**What you will do:**
Please transcribe the listing below in full and word for word, without its pictures.

**Data section:**
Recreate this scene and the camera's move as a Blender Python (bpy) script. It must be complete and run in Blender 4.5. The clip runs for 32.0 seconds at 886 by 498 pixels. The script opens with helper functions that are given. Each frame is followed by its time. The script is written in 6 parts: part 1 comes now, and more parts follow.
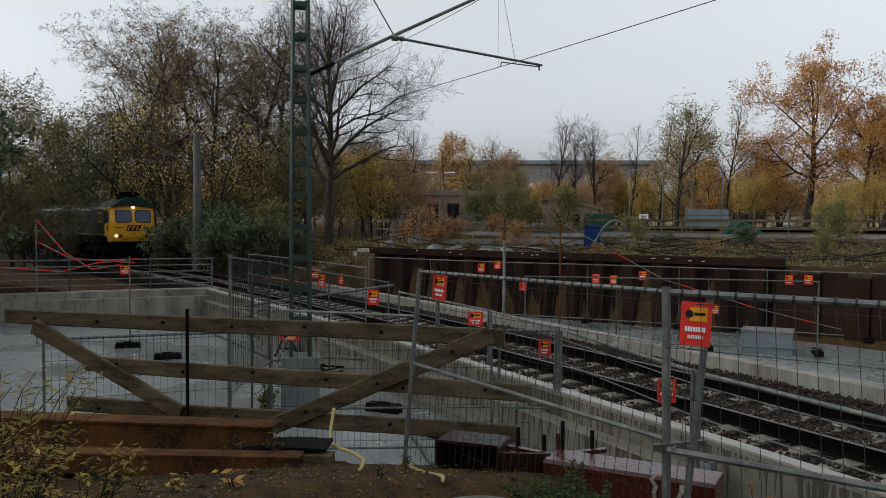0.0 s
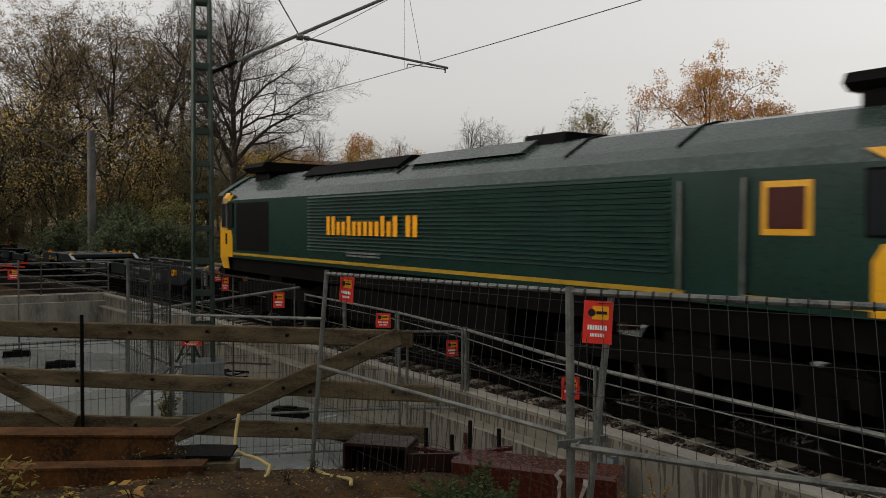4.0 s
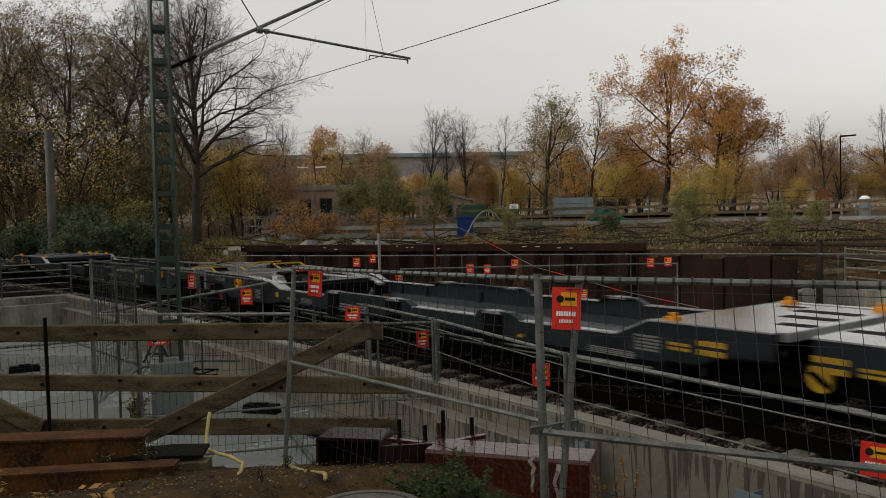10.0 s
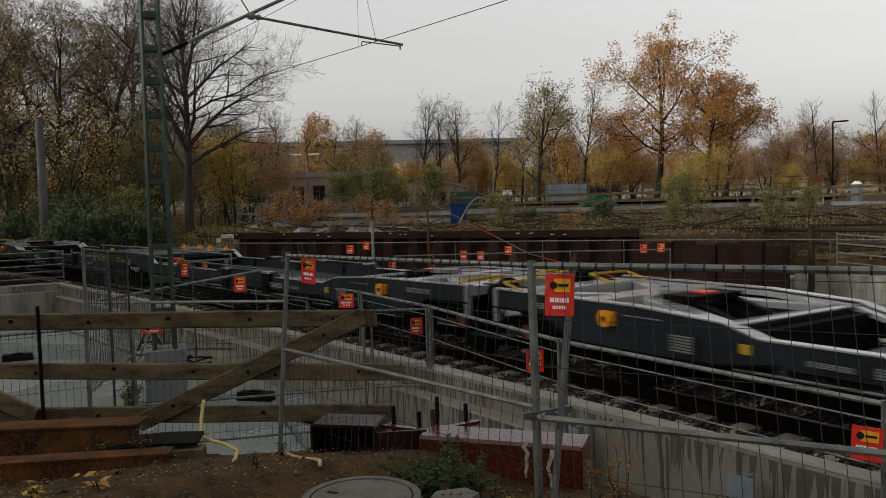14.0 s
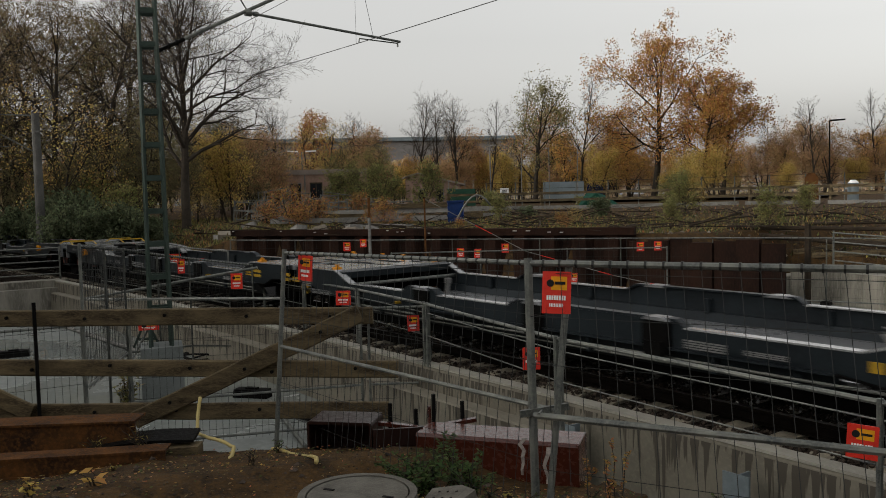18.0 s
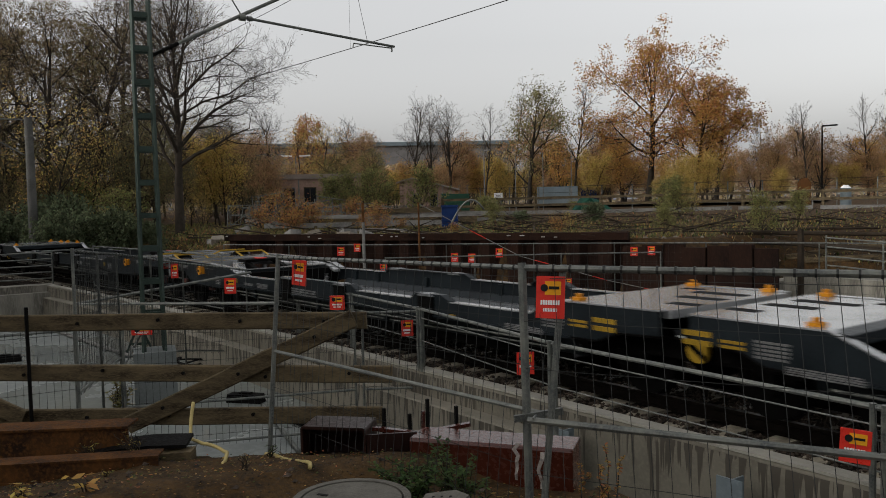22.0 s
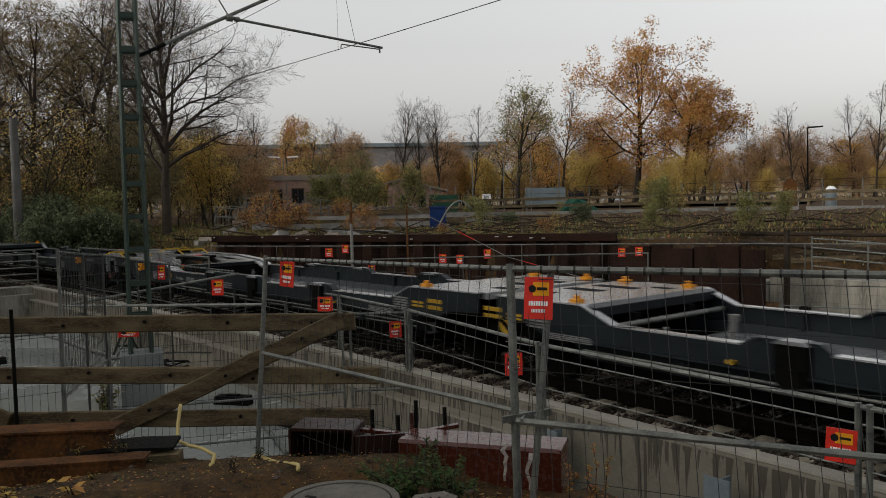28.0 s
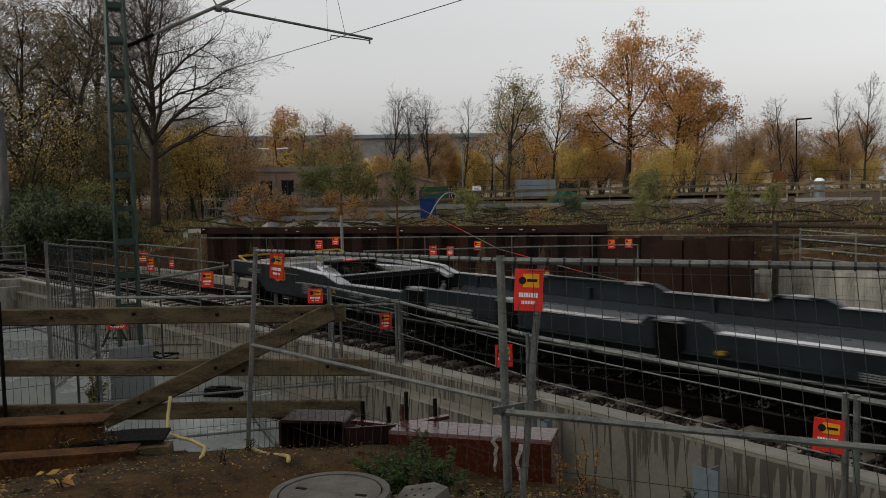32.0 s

**Answer below:**
Recreate this scene and the camera's move as a Blender Python (bpy) script. It must be complete and run in Blender 4.5. The clip runs for 32.0 seconds at 886 by 498 pixels. The script opens with helper functions that are given. Each frame is followed by its time. The script is written in 6 parts: part 1 comes now, and more parts follow.
0.0 s
4.0 s
10.0 s
14.0 s
18.0 s
22.0 s
28.0 s
32.0 s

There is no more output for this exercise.